Often, I write on here sharing my thoughts on world events and human affairs. 
Today I share myself, my raw bones and an event which happened very recently. As I write this I am lying on my sofa, allowing my body time to heal, letting my heart slowly stitch back the fabric of my emotional self. 
 
I have recently survived a tsunami inside my soul and it will take time to readjust. 
 
In March, we decided as a family that it might just be time to welcome a puppy into our lives. Our youngest son, has yearned for a 4-legged best friend for many years – and I yearned to offer him that opportunity. To play amongst the waves in Cornwall, to cuddle up to in cold nights. I also knew that the training process would be good for him – something he could wrestle with and learn patience and endurance. 
 
And so, when a dear friend announced her dog was pregnant, I set to organizing the surprise. We read books, visited the puppies, reorganized our house, had meetings with trainers, set up a puppy day care service, bought the crate, ordered raw food, saved pennies. 
We watched YouTube videos / countless wonderful videos warning of the hard work but offering great rewards. 
We were prepared as much as we could be for the arrival of our newest 4-legged family member. 
 
When the day arrived, I set to picking up dear Amos and immediately fell in love with him. His warm eyes and soft ears which draped around his head like a cosy winter hat. Ginormous paws warned us as to how big he would grow. He wandered into our house with nervousness, and we did all the right things. 

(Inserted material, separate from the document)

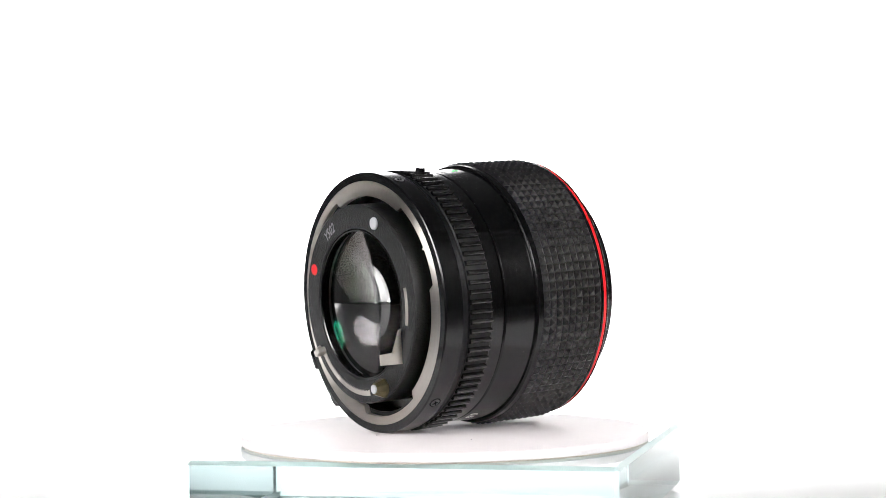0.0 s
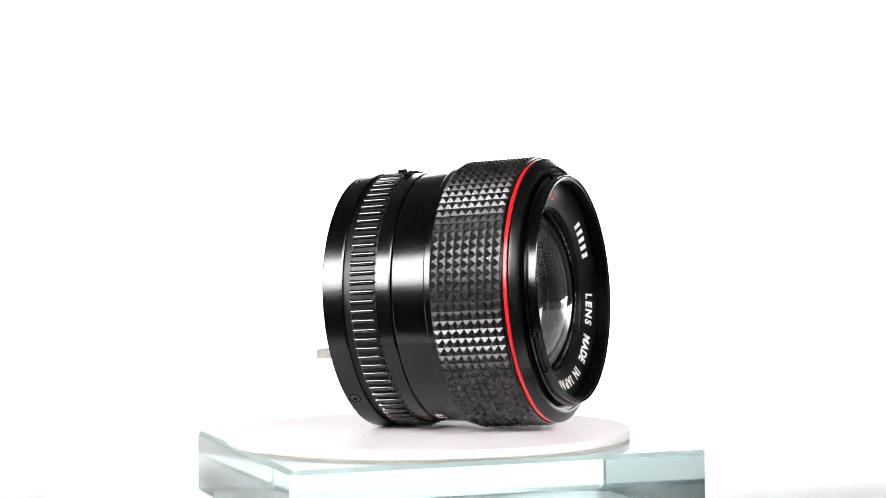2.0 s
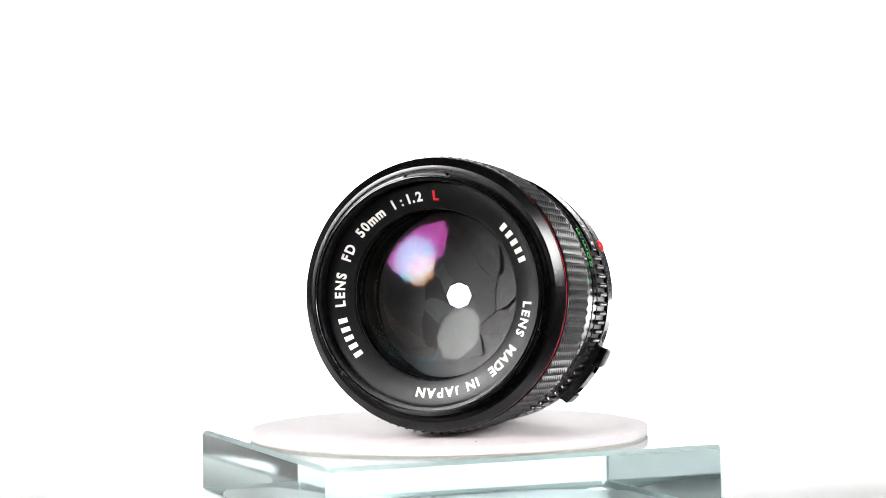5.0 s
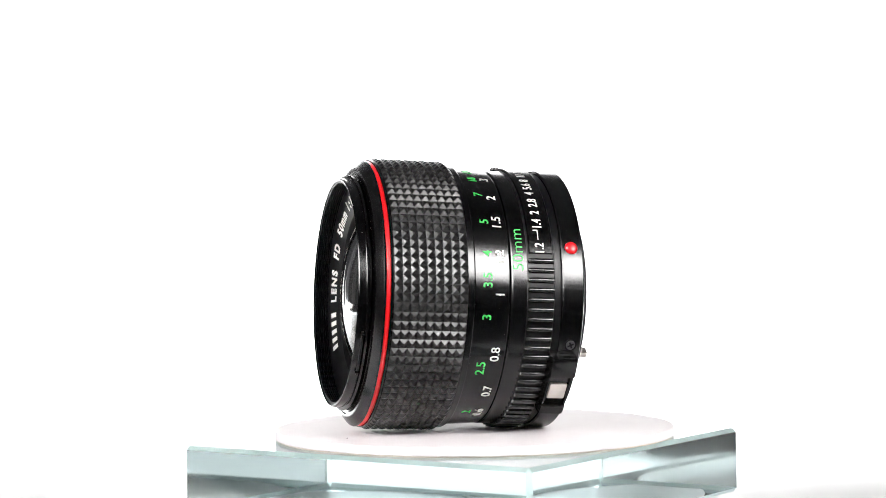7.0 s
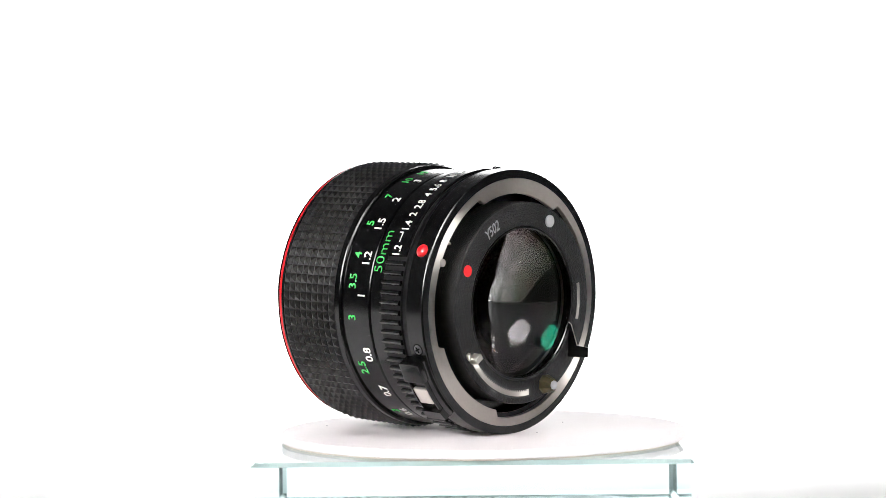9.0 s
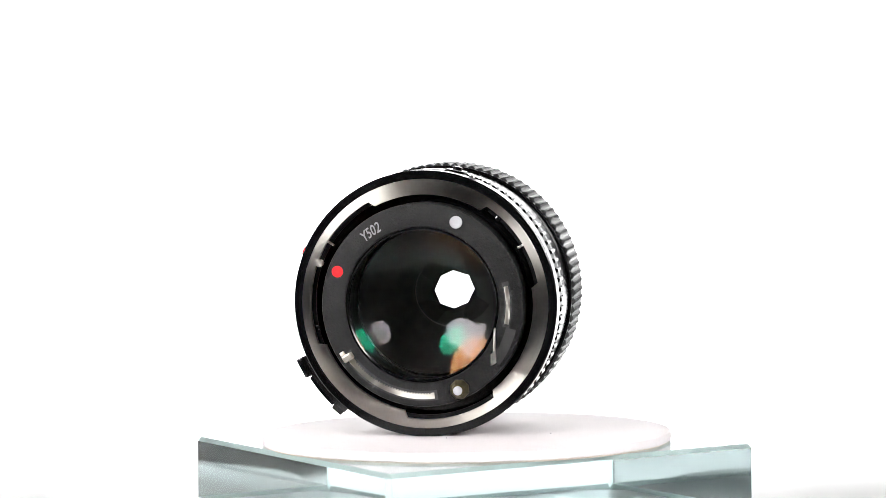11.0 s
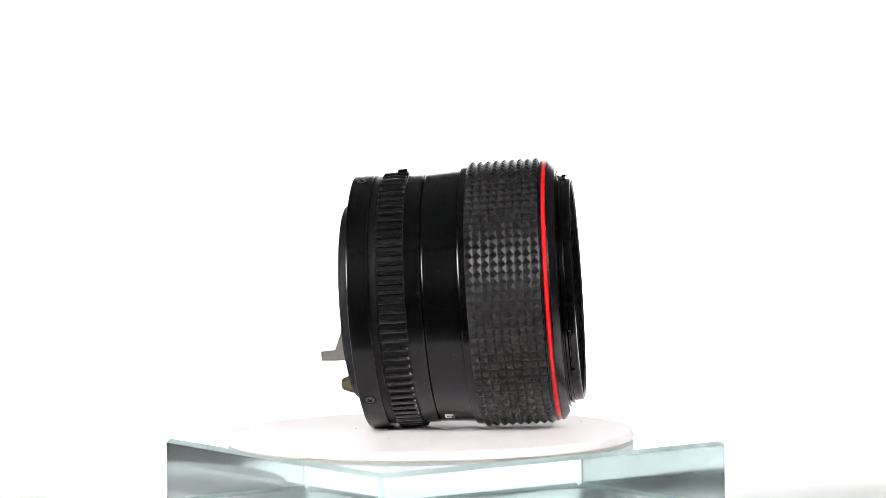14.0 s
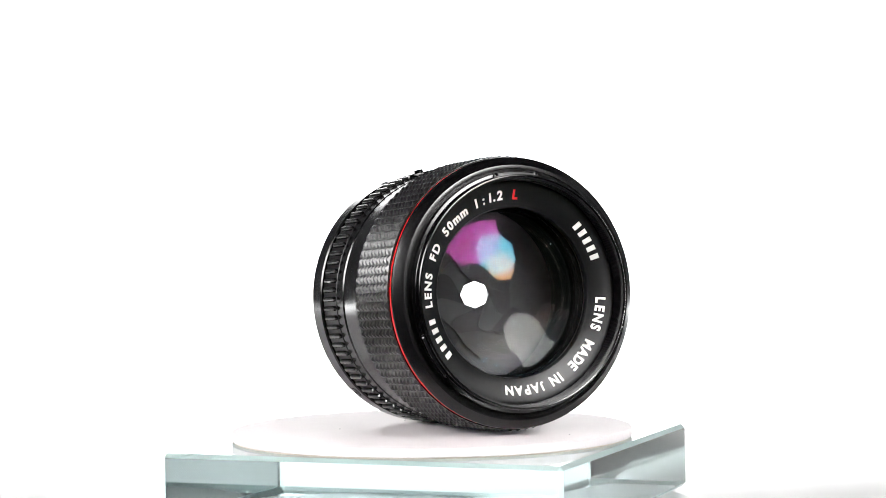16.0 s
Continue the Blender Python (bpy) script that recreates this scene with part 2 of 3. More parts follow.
def studio():
    # one sheet of white paper: flat under the turntable, then curving up behind it
    bm = bmesh.new()
    prof = [(-0.112, -0.35), (-0.112, -0.012), (-0.10, 0.0)] + [(1.5 + 0.8 * math.sin(radians(a)), 0.8 - 0.8 * math.cos(radians(a))) for a in range(0, 91, 6)] + [(2.3, 1.25)]
    rows = [[bm.verts.new((x, y, TABLE_Z + z)) for x in (-0.84, 0.84)] for y, z in prof]
    for p, q in zip(rows, rows[1:]):
        bm.faces.new((p[0], p[1], q[1], q[0]))
    ob = link_mesh("backdrop", bm, PAPER, 60, 1.0)
    sol = ob.modifiers.new("thickness", "SOLIDIFY")
    sol.thickness, sol.offset = 0.002, -1
    tagged(ob, "seamless sweep of plain white backdrop paper", "backdrop", kind="structure")
    # unseen dark room added round it, its tones set to control reflections
    for name, m, sx, sy in (("wall_west", pose(-2.8, 0.2, 1.2, 0, 90, 0), 3.4, 5.6), ("wall_east", pose(2.8, 0.2, 1.2, 0, -90, 0), 3.4, 5.6),
                            ("wall_south", pose(0, -2.6, 1.2, 90, 0, 0), 5.6, 3.4), ("wall_north", pose(0, 3.0, 1.2, 90, 0, 0), 5.6, 3.4),
                            ("ceiling", pose(0, 0.2, 2.9), 5.6, 5.6), ("floor", pose(0, 0.2, -0.5), 5.6, 5.6)):
        bm = bmesh.new()
        bmesh.ops.create_cube(bm, size=1)
        for v in bm.verts:
            v.co = m @ Vector((v.co.x * sx, v.co.y * sy, v.co.z * 0.05))
        dark = name in ("wall_south", "wall_north", "floor", "ceiling")
        tagged(link_mesh(name, bm, CURTAIN if dark else WALL, 30, 1.0), ("unseen dark studio " if dark else "unseen grey studio ") + name.split("_")[0],
               name.split("_")[0], kind="structure")


def octabox(eye, target, radius):
    """An octagonal softbox on a pole: fabric shell, lit diffuser, lip, rods."""
    top = new("octagonal_softbox")
    face = look(eye, target)

    def piece(name, bm, material, label=""):
        ob = link_mesh(name, bm, material, 20, 1.0)
        ob.parent = top
        ob.matrix_local = face
        return tagged(ob, label)
    turn = pose(0, 0, 0, 0, 0, 22.5)
    piece("diffuser", knob([(0, 0), (0, radius * 0.97)], turn, 8), DIFFUSER, "lit white octagonal diffuser cloth")
    piece("shell", knob([(-0.03, radius), (-0.03, radius * 1.02), (0.012, radius * 1.02), (0.25, 0.07), (0.32, 0.07), (0.32, 0)], turn, 8, None, False), FABRIC_AND_SHADE)
    for i in range(8):
        a = radians(22.5 + 45 * i)
        rod = knob([(0, 0.003), (0.3, 0.003)], Matrix.Translation((radius * math.cos(a) * 1.02, radius * math.sin(a) * 1.02, 0.012))
                   @ Vector((-math.cos(a) * (radius - 0.07), -math.sin(a) * (radius - 0.07), 0.24)).to_track_quat("Z", "Y").to_matrix().to_4x4(), 6)
        piece("rod", rod, FABRIC_AND_SHADE)
    hub = face @ Vector((0, 0, 0.3))
    bm = knob([(0, 0.016), (hub.z + 0.47, 0.016)], Matrix.Translation((hub.x, hub.y, -0.47)), 12)
    ob = link_mesh("stand_pole", bm, FABRIC_AND_SHADE, 30, 1.0)
    ob.parent = top
    return tagged(top, "black octagonal softbox with lit white diffuser on a pole", "softbox", "softboxes beside the table")


studio()
octabox((0.56, -0.60, 0.42), (0, 0, 0.03), 0.21)
octabox((-0.66, -0.58, 0.40), (0, 0, 0.03), 0.24)


# ---------------------------------------------------------------- turntable, glass plate, disc
def turntable():
    top = new("turntable")
    for name, prof, m in (("housing", [(-0.0364, 0.0), (-0.0364, 0.056), (-0.035, 0.058), (-0.012, 0.058), (-0.0105, 0.0565), (-0.0105, 0)], PLASTIC),
                          ("platter", [(-0.0100, 0.0), (-0.0100, 0.058), (-0.0006, 0.058), (0, 0.0574), (0, 0)], PLASTIC)):
        ob = link_mesh(name, knob(prof, Matrix.Translation((0, 0, -0.01845)), 64), m, 30, 1.0)
        ob.parent = top
    return tagged(top, "small white plastic motor turntable on white paper", "turntable")


def glass_plate():
    half, thick, c = 0.0487, 0.016, 0.001
    bm = bmesh.new()
    bmesh.ops.create_cube(bm, size=1)
    for v in bm.verts:
        v.co = Vector((v.co.x * 2 * half, v.co.y * 2 * half, v.co.z * thick))
    bmesh.ops.bevel(bm, geom=bm.edges[:], offset=c, segments=1, affect="EDGES")
    bmesh.ops.transform(bm, matrix=pose(-0.00134, -0.00463, -0.0025 - thick / 2, 0, 0, -13.91), verts=bm.verts)
    bm.normal_update()
    for f in bm.faces:
        f.material_index = 1 if f.calc_area() < 0.0004 else 0
    ob = link_mesh("glass_plate", bm, [PLATE_GLASS, BEVEL_GLASS], 5, 1.0)
    ob.visible_shadow = False
    return tagged(ob, "thick square clear greenish glass plate on turntable", "glass plate")


def disc():
    top = new("display_disc")
    at = Matrix.Translation((-0.0026, -0.0062, 0))
    R = 0.0486
    cov = link_mesh("cover", knob([(-0.0020, 0), (-0.0020, R), (-0.0003, R), (-0.0001, R - 0.0001), (0, R - 0.0004), (0, 0)], at, 128), COVER, 30, 1.0)
    base = link_mesh("board", knob([(-0.00246, 0), (-0.00246, R - 0.0006), (-0.0021, R - 0.0003), (-0.0021, 0)], at, 128), EDGE, 30, 1.0)
    rng = random.Random(5)
    for x, y in ((0.0036, -0.0278), (-0.0185, -0.0155), (0.016, 0.029)):
        r = rng.uniform(0.00012, 0.00022)
        dust = link_mesh("dust_speck", knob([(0, r), (r * 0.6, r * 0.7), (r, 0)], Matrix.Translation((x, y, 0.0)), 7), GREY_INK, 30, 1.0)
        dust.parent = top
    cov.parent = base.parent = top
    tagged(base, "pale beige fibreboard edge")
    return tagged(top, "round white leatherette covered display disc on glass plate", "disc")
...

We taught him to sit, to lay down, to go to his bed, to sleep in his crate. We had waited until he was 12 weeks old so that he would be stronger in his sense of self, and it was the best idea we had had, because he was easily trained and easily settled. He was, just the right kind of puppy for us. 
 
And yet.... 
 
From the second day we had him, I felt a very familiar feeling. A long distant tyrant who had visited 13 years ago and took 18 months to get to leave, followed by 7 years of learning to forgive myself. 
Tears flowed from my eyes at every waking moment, I could not breathe and realized it was my own hands choking my neck. My heart competed with the ticking clock for first prize in a never-ending marathon and I could not sleep. 
Dark thoughts entered my mind, suggestions that I will not write here – but let’s just say, my mind refused to be my advocate. 
In 24 hours, I had lost all sense of myself and post-natal depression had arrived alongside our new puppy. 
Devastation is not big enough a word to describe what I felt, I struggled onwards. 48 hours arrived and I was still on the downward spiral. A wave threatened to completely knock me off my feet, but how on earth could I complain when my dear son was falling in love with the puppy that seemed to have arrived alongside my PND. 
72 hours later and luckily, I have a sense of self enough to be able to catch hold of this dismantling, and I had to make a decision that was unthinkable. 
 
Our dear puppy had to return home. 
 
Admitting that I couldn’t cope was one thing, having to tell my son was an entirely different matter. I am extremely lucky, I have an incredibly supportive partner who held my hand as I gently broke my son’s heart. He lay on my lap all evening sobbing and telling me all the hopes he had had. Running alongside the sea, playing catch in the woods, teaching him to roll over, to jump. Taking him to France and seating him in a canoe. 
I remember feeling the same when Ebbon was born, knowing I had all these dreams for our future yet totally overwhelmed with the pain of PND. 
We took a day, Ebbon and I, to say goodbye to dear Amos, it will take much longer for Ebbon to heal. I have asked him to do something extraordinarily difficult, to hold in one hand the grief that he feels over the loss of his dreams, and in the other hand to have a level of understanding that it wasn’t possible for no other reason than a chemical produced in my body threatens to take over my ability to function. 
 
I count myself a fairly grounded, emotionally centred self. I’ve done the work, read the books, paid my due hours in therapy, sat in circles of women wailing, laughing and learning to “feel” in a safe way. And nothing could have prepared me for my 5 days revisiting PND. 
We like to imagine that mental health is something that perhaps happens slowly over time, and that there is a point where you can “catch” hold of it and self-right yourself. We like to imagine that a person can always – to a degree “ask” and reach out for help. Yet my experience has taught me that it is virtually impossible to even have the energy to reach out. A tsunami drowns you, and every waking moment – all 24 hours, are spent surviving and trying to breathe, to even contemplate having the energy to call someone for help – is craziness in itself. 
 
So how did I survive, how come I arrived at the place where myself mattered.....the truth is, I didn’t leave it too long – the truth is I was spotted – the truth is friends did not leave me alone – the truth is that I recognized what was going on and acted on it – the truth is; I’m bloody lucky. 
 
Mental health does not just happen to sad people, to lonely people, to people out of work or to stressed people. Mental health does not always look like someone behaving erratically, or someone isolating themself. 
 
Mental health is in the room next door.